An informed perspective is deepened for students on this new ECJ, where students make visits to some of the most important states charting these issues: Louisiana, Mississippi, Alabama, and Georgia. Standing inside Martin Luther King Jr.’s home in Montgomery, Alabama, for instance, and hearing stories from individuals who lived through the Civil Rights Movement, students confront the reality that the fight for justice did not end in the 1960s, but continues in new forms today.
A key goal of the ECJ American South is to reshape the way students reflect on justice and to put their faith into action. More than an historical study, the program emphasizes human connection, encouraging students to form relationships that deepen their understanding of justice behind theory. As students confront the realities of inequality and systemic injustice, they are pushed to move beyond a surface level understanding and consider what responsibility looks like in their own lives.
Reflection also becomes an essential part of the learning process, not as an academic exercise, but as a response to what students witness and come to understand. The course encourages students to confront uncomfortable realities, question long held assumptions, and recognize that tangible change demands awareness, accountability, and thoughtful engagement.

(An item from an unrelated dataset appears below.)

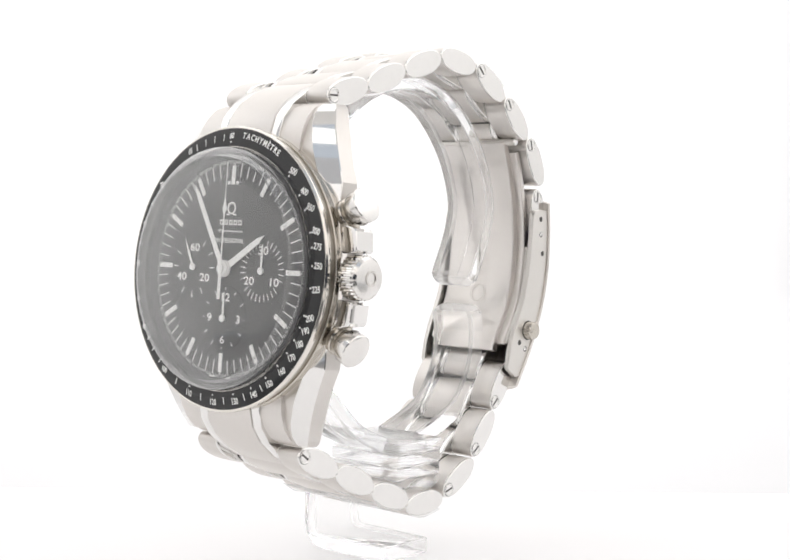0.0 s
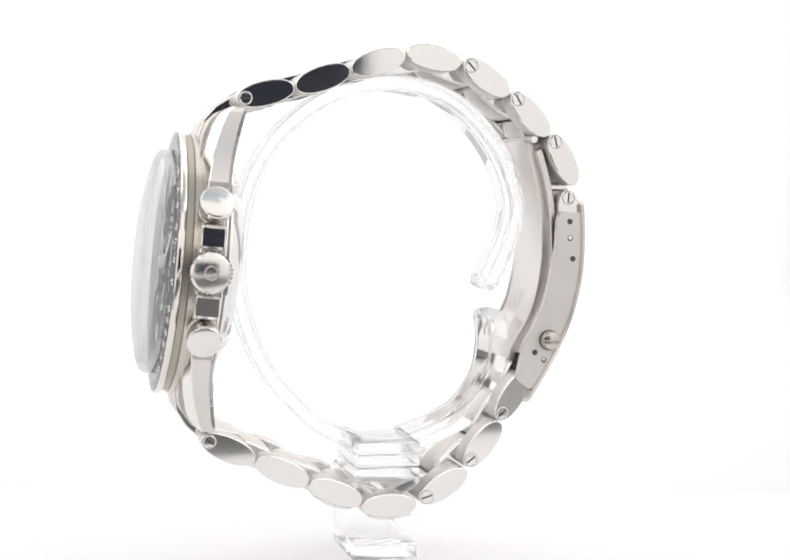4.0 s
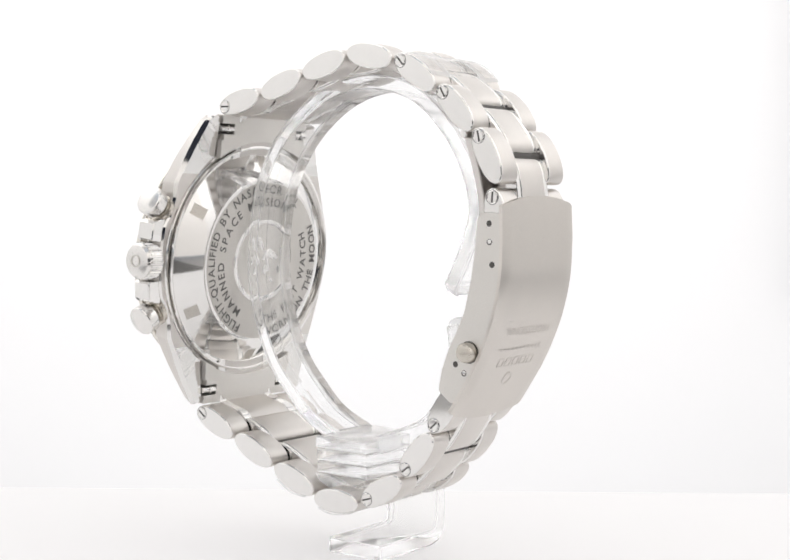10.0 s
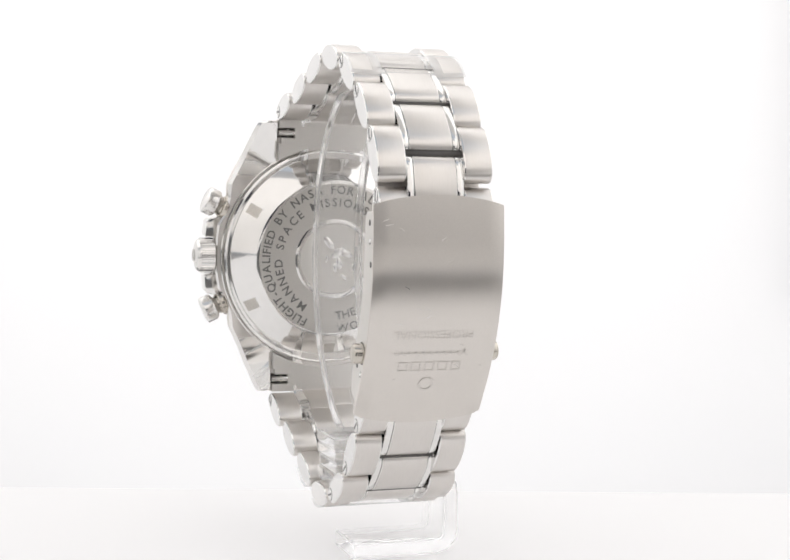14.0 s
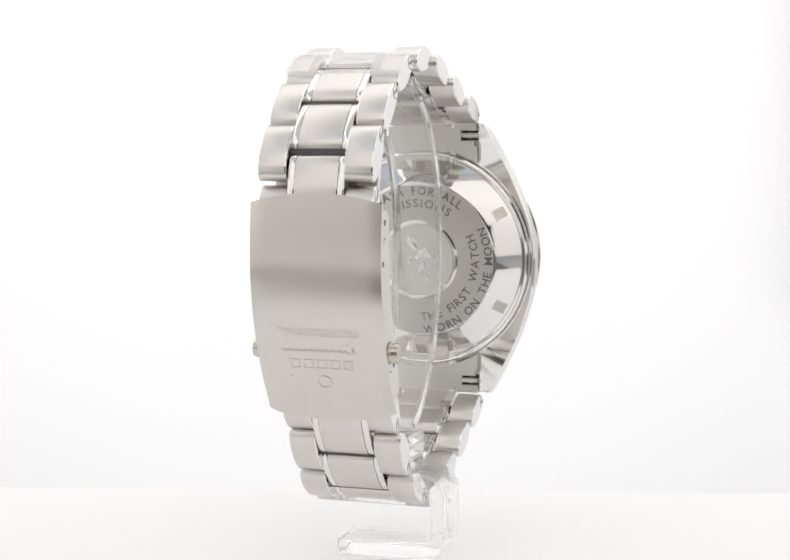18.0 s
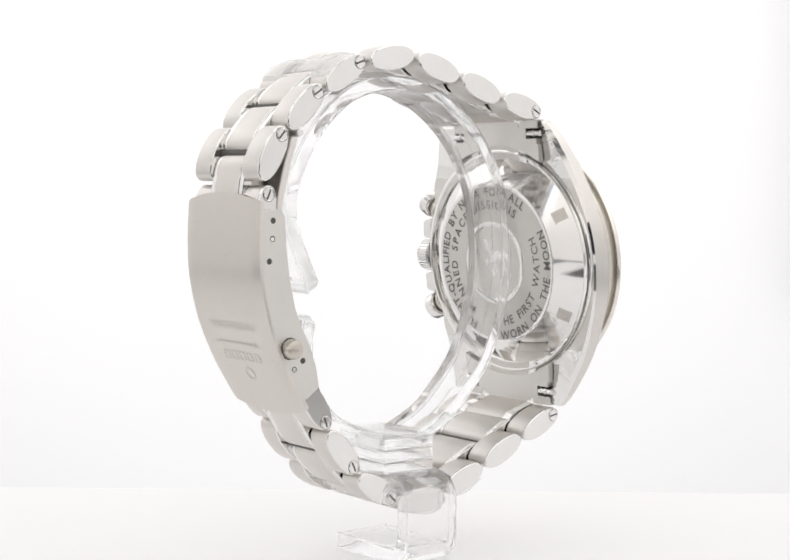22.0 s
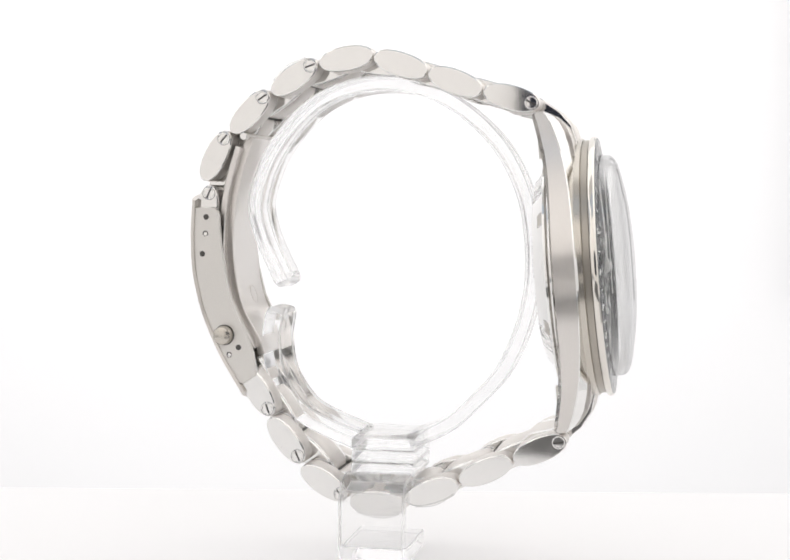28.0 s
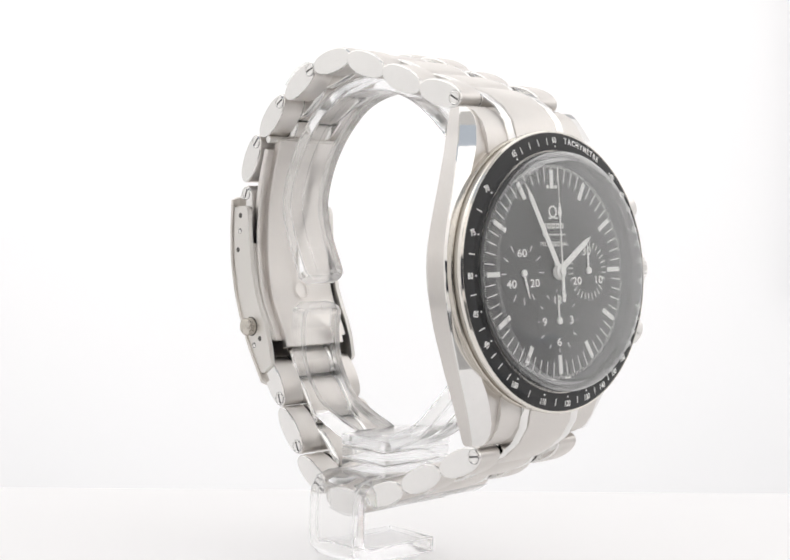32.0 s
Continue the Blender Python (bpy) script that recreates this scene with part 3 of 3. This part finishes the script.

“If you’re willing to sit in discomfort and have a reckoning with your own assumptions, I think the other side is amazing,” Mr. Wesmiller aptly points out.

Ultimately, this new ECJ American South gives students the chance to move beyond the classroom and directly engage with the South’s history bumped up alongside modern realities. Through reflection and community interaction, students see the South for what it truly is beyond the stereotypes and, therefore, are empowered to connect past injustices like slavery and Jim Crow Laws to today’s justice issues.
By confronting difficult truths and observing how communities have historically fought for change, and by engaging and celebrating the vibrant music, food, and culture of marginalized communities, solidarity with the larger fabric of our American community can help bend the arc of the universe towards racial justice.